By Dorcas Karuana,
First of all, let’s agree the ONLY purpose of the cover letter is to get someone to want to read your CV. It is NOT a recap of your resume or a short story of how you moved from job to job.
Many hiring managers use your cover letter to gauge your interest in the company, as well as your aptitude for the job. Therefore, when you resort to “Dear Sir, I’m interested in your open job, here’s my resume,” you’re missing out on a critical chance to persuade employers to take you seriously.
50% of employers don’t read cover letters and the others scan it in 5-10 seconds, it should therefore be short, easy to read and compelling. So how do you craft a cover letter that quickly captures their attention?
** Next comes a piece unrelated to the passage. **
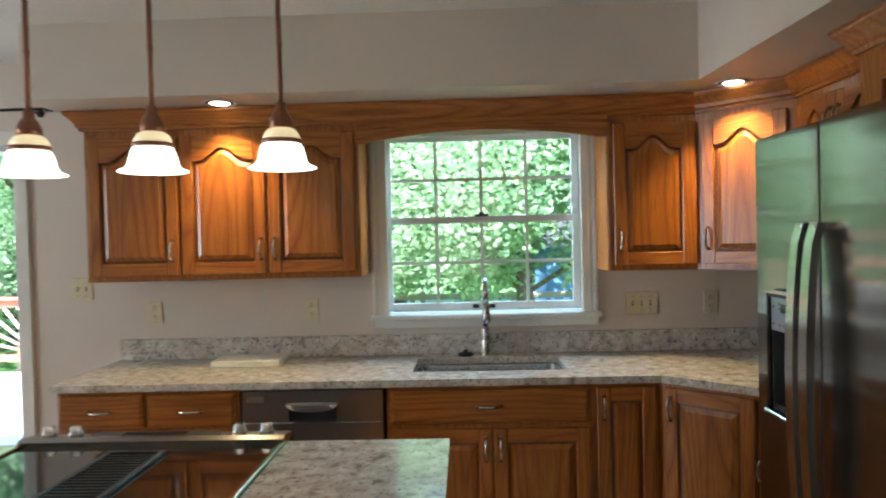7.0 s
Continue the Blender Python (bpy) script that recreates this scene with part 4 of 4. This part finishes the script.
def railing(m, w, burst):
    r = thing("deck_railing", m, "red-stained wooden deck railing with a sunburst of pale balusters" if burst else "red-stained wooden deck railing with pale balusters", "railing", "deck railings")
    for x in (0, w):
        bm = B()
        box(bm, x - 0.045, x + 0.045, -0.045, 0.045, 0, 0.93, 0.004)
        part("post", bm, RAILW, r)
    bm = B()
    box(bm, -0.08, w + 0.08, -0.07, 0.07, 0.93, 0.968, 0.005)
    part("top_rail", bm, RAILW, r)
    for z in (0.16, 0.85):
        bm = B()
        box(bm, 0.045, w - 0.045, -0.02, 0.02, z, z + 0.085)
        part("rail", bm, RAILW, r)
    if burst:
        cx = w / 2 + 0.0
        pts = [(cx + 0.3 * math.cos(math.pi * k / 16), 0.245 + 0.26 * math.sin(math.pi * k / 16)) for k in range(17)]
        part("sun_disc", prism(B(), pts, -0.035, 0.035), RAILW, r)
        for k in range(1, 14):
            a = math.pi * k / 14
            dx, dz = math.cos(a), math.sin(a)
            far = min((w / 2 - 0.05) / max(1e-3, abs(dx)), 0.60 / max(1e-3, dz))
            part("ray", tube(B(), [(cx + 0.26 * dx, 0, 0.245 + 0.22 * dz), (cx + far * dx, 0, 0.245 + far * dz)], 0.019, 6), BALW, r)
    else:
        n = int(w / 0.13)
        for k in range(1, n):
            bm = B()
            box(bm, w * k / n - 0.018, w * k / n + 0.018, -0.018, 0.018, 0.24, 0.85)
            part("baluster", bm, BALW, r)


railing(pose(-6.47, 10.15, -0.08), 2.35, True)
railing(pose(-4.03, 10.15, -0.08), 2.1, False)
railing(pose(-8.9, 10.15, -0.08), 2.35, False)


def leaf_cloud(bm, centres, count, size, rng):
    """Small bent leaf clusters scattered through rounded clumps."""
    verts, faces = [], []
    for _ in range(count):
        cx, cy, cz, r = centres[rng.randrange(len(centres))]
        d = Vector((rng.gauss(0, 1), rng.gauss(0, 1), rng.gauss(0, 0.8)))
        d = d.normalized() * r * rng.random() ** 0.4
        p = Vector((cx, cy, cz)) + d
        u = Vector((rng.gauss(0, 1), rng.gauss(0, 1), rng.gauss(0, 0.5))).normalized()
        v = u.cross(Vector((rng.gauss(0, 1), rng.gauss(0, 1), rng.gauss(0, 1)))).normalized()
        s = size * rng.uniform(0.6, 1.3)
        k = len(verts)
        verts += [p - u * s, p + v * s * 0.55 + u * s * 0.1, p + u * s, p - v * s * 0.55 + u * s * 0.1]
        faces.append((k, k + 1, k + 2, k + 3))
    return verts, faces


def tree(x, y, h, spread, seed, low=0.25, leaves=9000, dark=False, size=0.13):
    rng = random.Random(seed)
    t = thing("tree", pose(x, y, -0.95), "leafy broad-leaved tree with green summer crown", "tree", "garden trees")
    bm = B()
    tube(bm, [(0, 0, 0), (0.05, 0.03, h * 0.2), (0.0, 0.1, h * 0.5), (0.05, 0.05, h * 0.85)], [0.2, 0.15, 0.11, 0.03], 10)
    centres = []
    for k in range(22):
        a, lift = rng.uniform(0, 2 * math.pi), rng.uniform(low, 0.97)
        reach = spread * (1 - 0.6 * abs(lift - 0.45)) * rng.uniform(0.35, 1.0)
        tip = Vector((reach * math.cos(a), reach * math.sin(a), h * lift))
        root = Vector((0, 0.05, h * max(0.15, lift - 0.22)))
        tube(bm, [root, root.lerp(tip, 0.5) + Vector((0, 0, 0.15)), tip], [0.05, 0.03, 0.012], 6)
        centres.append((*tip, spread * rng.uniform(0.28, 0.45)))
        centres.append((*root.lerp(tip, 0.55), spread * rng.uniform(0.2, 0.34)))
    part("trunk", bm, BARK, t)
    verts, faces = leaf_cloud(None, centres, leaves, size, rng)
    me = bpy.data.meshes.new("crown")
    me.from_pydata([tuple(v) for v in verts], [], faces)
    me.materials.append(LEAFD if dark else LEAF)
    crown = new("crown", me)
    crown.parent = t
    tagged(crown, kind="stuff")


for x, y, h, sp, seed, lo, n, dk in (
    (1.0, 13.0, 6.0, 3.0, 1, 0.46, 80000, False), (-2.6, 14.5, 6.2, 3.2, 2, 0.42, 62000, False), (4.8, 13.6, 6.2, 3.1, 3, 0.46, 66000, False),
    (-7.5, 13.2, 5.0, 2.5, 4, 0.2, 30000, False), (-11.0, 17.5, 9.0, 4.5, 5, 0.08, 14000, True), (-5.6, 19.5, 9.5, 4.5, 6, 0.06, 14000, True),
    (9.0, 12.8, 6.5, 3.2, 7, 0.3, 34000, False), (2.6, 22.0, 9.0, 4.6, 8, 0.12, 15000, True), (-2.0, 23.0, 9.0, 4.6, 9, 0.1, 14000, True),
    (13.5, 15.5, 8.5, 4.2, 10, 0.2, 22000, False), (-15.5, 24.0, 10.0, 5.0, 11, 0.06, 12000, True), (8.0, 24.0, 10.0, 5.0, 12, 0.08, 14000, True), (17.0, 21.0, 10.0, 5.0, 13, 0.1, 12000, True)):
    tree(x, y, h, sp, seed, lo, n, dk, 0.058 if not dk else 0.14)
fence = thing("garden_fence", pose(-7.5, 17.0, -0.95), "weathered three-rail wooden garden fence", "fence")
for k in range(6):
    bm = B()
    box(bm, k * 2.2 - 0.06, k * 2.2 + 0.06, -0.06, 0.06, 0, 1.25, 0.01)
    part("post", bm, FENCEW, fence)
for z in (0.3, 0.68, 1.06):
    bm = B()
    box(bm, 0, 11.0, -0.1, -0.06, z, z + 0.13)
    part("rail", bm, FENCEW, fence)
shed = thing("garden_shed", pose(3.5, 17.2, -0.95), "blue painted garden shed behind the trees", "shed")
for k in range(12):
    bm = B()
    box(bm, -1.6, 1.6, -0.02 - 0.004 * (k % 2), 0.0, 0.18 * k, 0.18 * k + 0.176)
    part("siding_board", bm, BLUEP, shed)
bm = B()
box(bm, -1.6, 1.6, 0.0, 2.4, 0, 2.16)
part("wall", bm, BLUEP, shed)
part("roof", prism(B(), [(-0.2, 2.16), (1.2, 2.9), (2.6, 2.16)], -1.8, 1.8, "yz"), CHAR, shed)

# ---- floor tiles, each its own piece ----
STEP = 0.416
tiles = {}


def tile_mesh(x0, x1, y0, y1):
    key = (round(x1 - x0, 4), round(y1 - y0, 4))
    if key not in tiles:
        bm = B()
        w, d, e = key[0] / 2, key[1] / 2, 0.0025
        lo = [bm.verts.new((x, y, -0.004)) for x, y in ((-w, -d), (w, -d), (w, d), (-w, d))]
        mid = [bm.verts.new((x, y, -0.0015)) for x, y in ((-w, -d), (w, -d), (w, d), (-w, d))]
        top = [bm.verts.new((x, y, 0)) for x, y in ((-w + e, -d + e), (w - e, -d + e), (w - e, d - e), (-w + e, d - e))]
        for p, q in ((lo, mid), (mid, top)):
            for k in range(4):
                bm.faces.new((p[k], p[(k + 1) % 4], q[(k + 1) % 4], q[k]))
        bm.faces.new(top)
        tiles[key] = mesh("tile", bm, TILE)
    return tiles[key]


for i in range(-22, 6):
    for j in range(-3, 8):
        x0, y0 = 0.245 + STEP * i + 0.002, 2.425 + STEP * j + 0.002
        x1, y1 = x0 + STEP - 0.004, y0 + STEP - 0.004
        x0, x1, y0, y1 = max(x0, -8.5), min(x1, 2.05), max(y0, 1.36), min(y1, 5.35)
        if x1 - x0 < 0.02 or y1 - y0 < 0.02:
            continue
        ob = new("tile", tile_mesh(x0, x1, y0, y1))
        ob.location = ((x0 + x1) / 2, (y0 + y1) / 2, 0)
        ob.parent = kitchen_floor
Here are five of the most crucial mistakes made in cover letters—those that can quickly knock you out of the running for a leadership job:
1.Your opening line was boring- Do not start your letter this way; “I am a Marketing Executive with 5 years of experience,” or “In response to your ad for an Administrative Assistance, I have enclosed my resume.” This is not compelling enough to use as opening statements. Instead, try a hook that makes the hiring manager sit up straight in his or her chair, as in this example: “As a Sales Executive for ABC Company, I’ve increased customer satisfaction to 97% in 3 outsourcing engagements—pushing our revenue growth to its peak despite the recession. I’m interested in creating the same results for you.” Note each of these sentences contains statistics, a targeted job title, and a career-defining achievement that is framed in context and laid out quickly for the reader to absorb. Ensure you speak precisely to the employer’s pain points while describing the performance impact you’ve had in previous roles. Your opening line should also leverage the research you’ve done on the company, per the next point.
2. You didn’t demonstrate the ability to solve the employer’s problems. – Showing off a list of competencies isn’t strong enough to distinguish you from other candidates, but speaking directly to the company’s needs will do the trick. You have to dig into the company’s history, press releases, annual reports, and other news to figure out their pain points. What type of expansion is planned? Were earnings down in previous quarters? What do industry analysts say about the company’s future and their business strategy? Armed with this information, you’re able to connect your leadership skills to the employer’s needs much more succinctly: For instance, “My ability to produce business development results; (30% rise in ABC Company sales during Q4 2010) can address any struggles you’ve had in breaking into this market. Can we talk?”
3. Your key points don’t match (or exceed) the job requirements.- Like CVs, cover letters must be precise and direct the reader…keeping them attentive to the reasons they should hire you and the edge your work can give them. While you’re writing, put the job description in front of you to remind yourself what the employer is seeking. Then, look for ways to point out how you can surpass these expectations. For example, a Sales Director may say; “In your ad I noted that you require a leader in service delivery and customer satisfaction. My career includes 3 years of 97% satisfaction ratings, achieved by improving infrastructure and network capacity, and I hold responsive service as my first priority.”
4. You didn’t address the letter to an actual person. – Finding a contact name inside the company has never been easier. Taking the time to locate a name (vs. resorting to “Dear Hiring Manager”) will help your letter create more impact at a target employer.
5. You forgot to be assertive. – If your closing line isn’t strong, you run the risk of looking too passive. Most of us end your letters with these words, “Thank you in advance for reviewing my credentials.” This is certainly polite and professionally stated. If pursuing a senior-level role, employers like to see a take-charge style. For instance, be more forceful by saying; “I plan to exceed your requirements as your next Finance Officer,” and “I am confident that I can demonstrate the leadership you look for in your next F.O.” This is stronger. Even more intense, “I will follow up with you next Tuesday,” shows definite intent on your part to influence the hiring audience, and gives them advance notice of the proactive steps you’ll take to secure the interview.